● DIRECTIONS FOR THIS TASK:
Look through the data below and return each line where "keys" appears.

● COLLECTED MATERIAL:
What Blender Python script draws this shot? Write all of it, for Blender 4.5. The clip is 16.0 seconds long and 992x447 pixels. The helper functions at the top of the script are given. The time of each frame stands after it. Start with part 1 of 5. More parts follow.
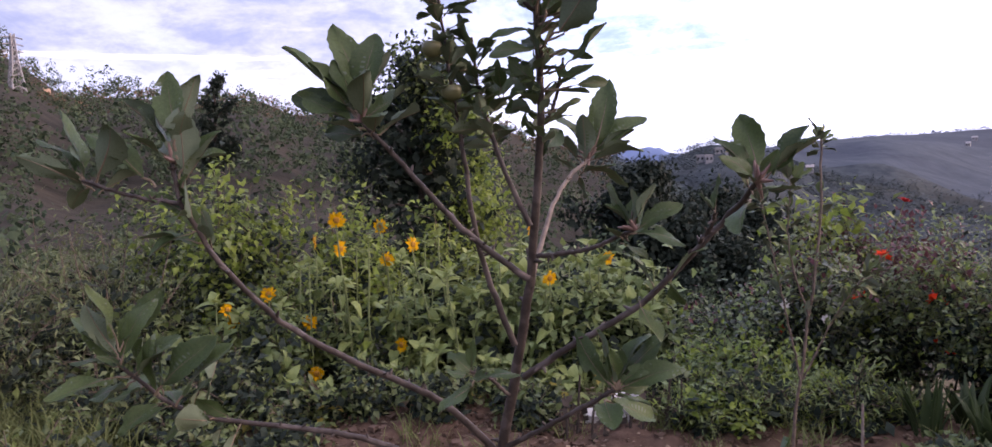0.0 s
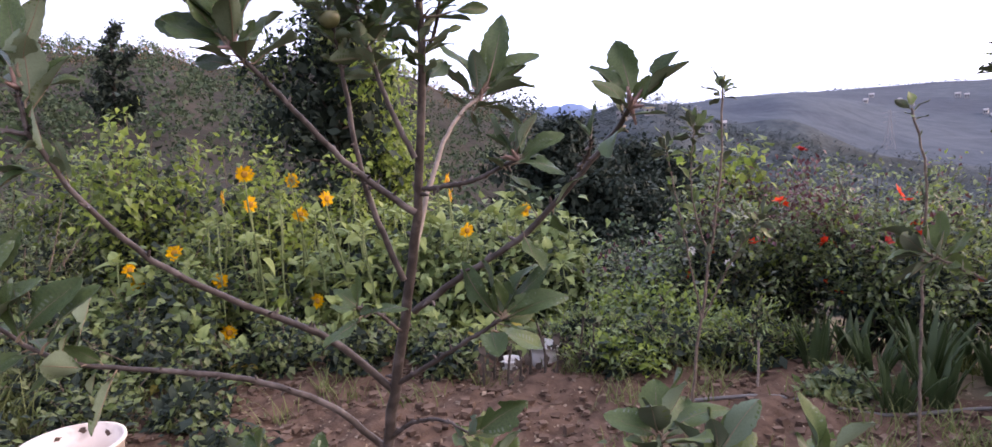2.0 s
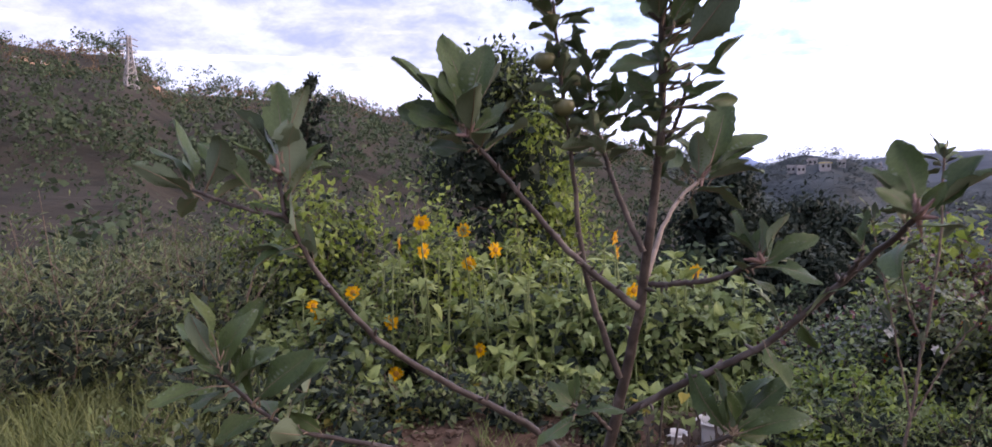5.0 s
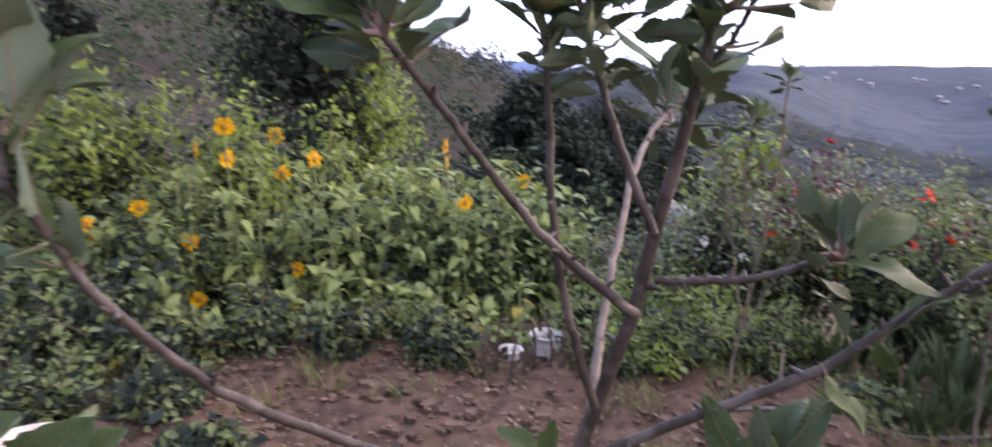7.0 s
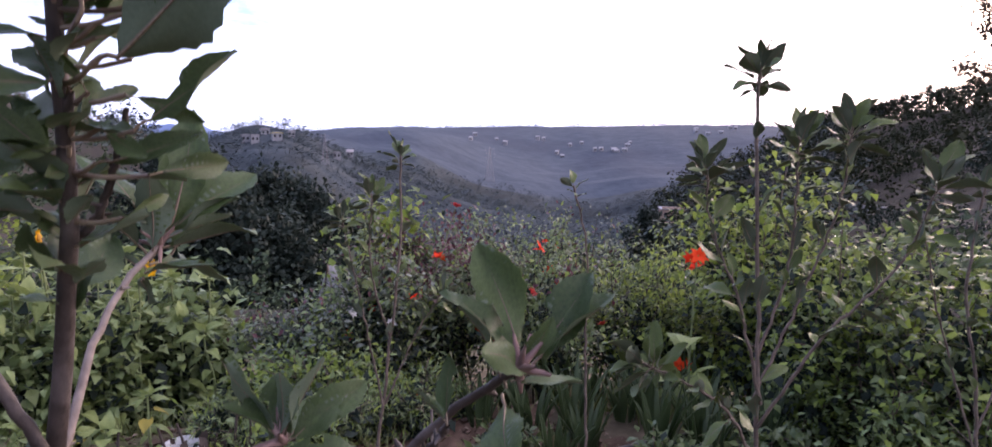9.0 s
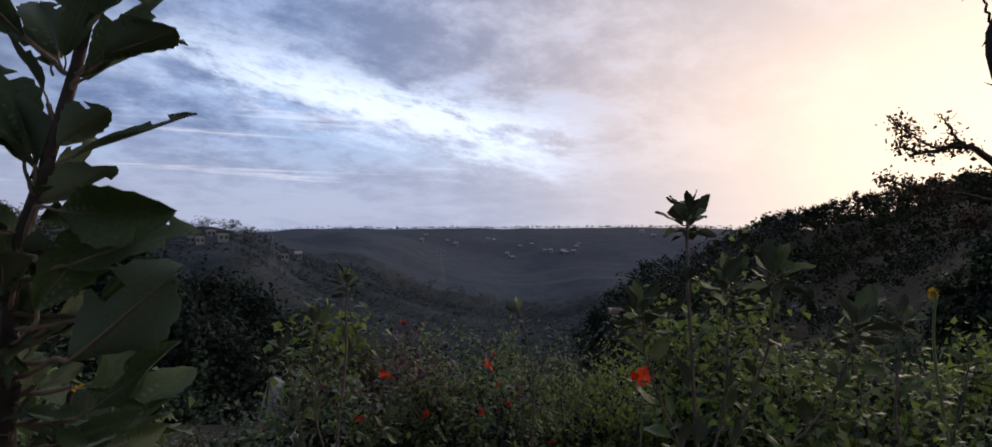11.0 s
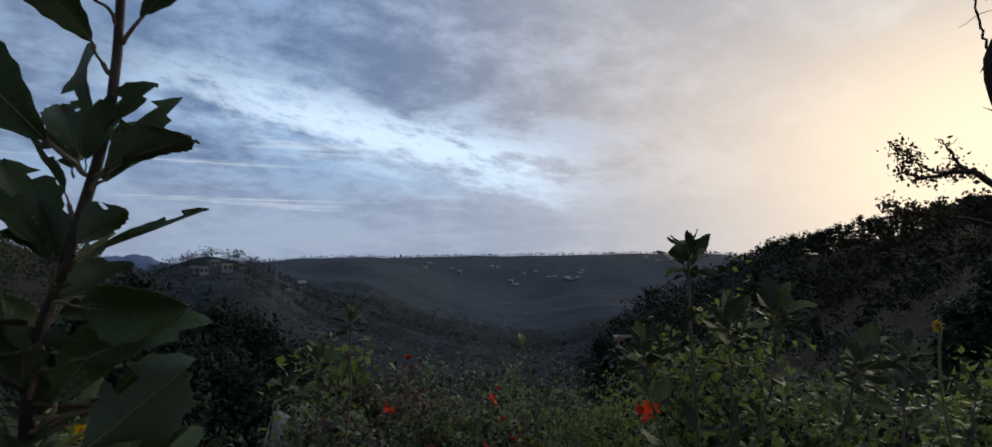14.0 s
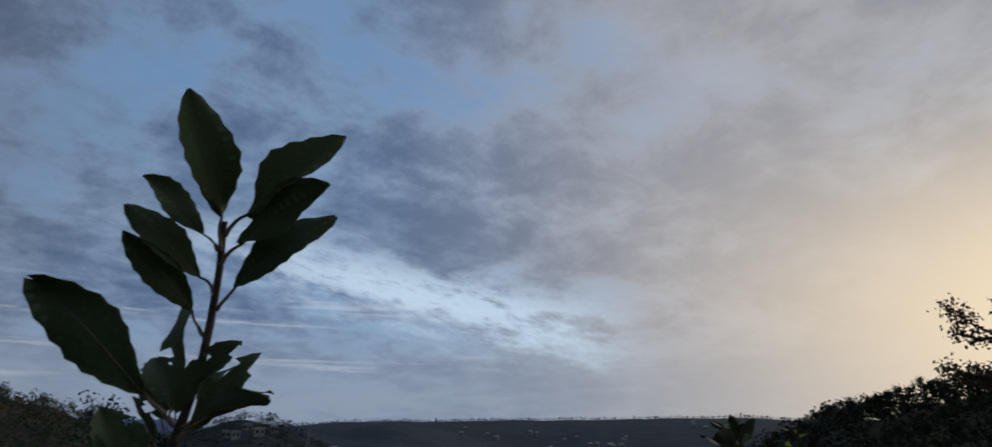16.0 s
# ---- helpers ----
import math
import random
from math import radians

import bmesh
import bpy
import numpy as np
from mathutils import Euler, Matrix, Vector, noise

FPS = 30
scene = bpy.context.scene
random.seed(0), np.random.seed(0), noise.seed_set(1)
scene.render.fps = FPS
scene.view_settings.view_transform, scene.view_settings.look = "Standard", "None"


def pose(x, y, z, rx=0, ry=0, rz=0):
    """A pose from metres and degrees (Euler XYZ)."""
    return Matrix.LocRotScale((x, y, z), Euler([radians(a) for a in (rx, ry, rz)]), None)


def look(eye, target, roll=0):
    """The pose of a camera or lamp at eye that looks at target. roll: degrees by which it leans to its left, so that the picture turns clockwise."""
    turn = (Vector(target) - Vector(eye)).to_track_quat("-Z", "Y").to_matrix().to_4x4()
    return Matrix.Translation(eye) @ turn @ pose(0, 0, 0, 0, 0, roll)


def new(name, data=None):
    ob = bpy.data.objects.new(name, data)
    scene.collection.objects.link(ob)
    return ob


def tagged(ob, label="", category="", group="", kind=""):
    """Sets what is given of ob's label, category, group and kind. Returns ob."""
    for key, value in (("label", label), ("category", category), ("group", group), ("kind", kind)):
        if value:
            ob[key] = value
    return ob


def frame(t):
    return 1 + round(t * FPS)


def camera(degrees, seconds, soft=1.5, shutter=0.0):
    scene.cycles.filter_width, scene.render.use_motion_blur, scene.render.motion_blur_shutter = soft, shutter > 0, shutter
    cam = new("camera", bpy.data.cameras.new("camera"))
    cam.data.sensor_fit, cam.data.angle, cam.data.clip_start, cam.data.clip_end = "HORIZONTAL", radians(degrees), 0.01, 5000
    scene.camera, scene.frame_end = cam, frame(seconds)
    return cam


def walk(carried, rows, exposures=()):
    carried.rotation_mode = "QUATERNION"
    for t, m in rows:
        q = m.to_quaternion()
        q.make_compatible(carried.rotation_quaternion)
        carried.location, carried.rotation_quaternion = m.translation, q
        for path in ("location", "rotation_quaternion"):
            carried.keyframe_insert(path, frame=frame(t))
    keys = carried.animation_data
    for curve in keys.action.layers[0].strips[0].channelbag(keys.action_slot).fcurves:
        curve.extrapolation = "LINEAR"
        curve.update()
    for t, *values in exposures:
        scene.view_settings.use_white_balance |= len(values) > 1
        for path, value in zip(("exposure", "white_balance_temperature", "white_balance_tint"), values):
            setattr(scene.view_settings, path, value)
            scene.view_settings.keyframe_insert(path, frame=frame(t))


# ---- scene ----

● SOLUTION TO THIS PROBLEM:
    keys = carried.animation_data
    for curve in keys.action.layers[0].strips[0].channelbag(keys.action_slot).fcurves:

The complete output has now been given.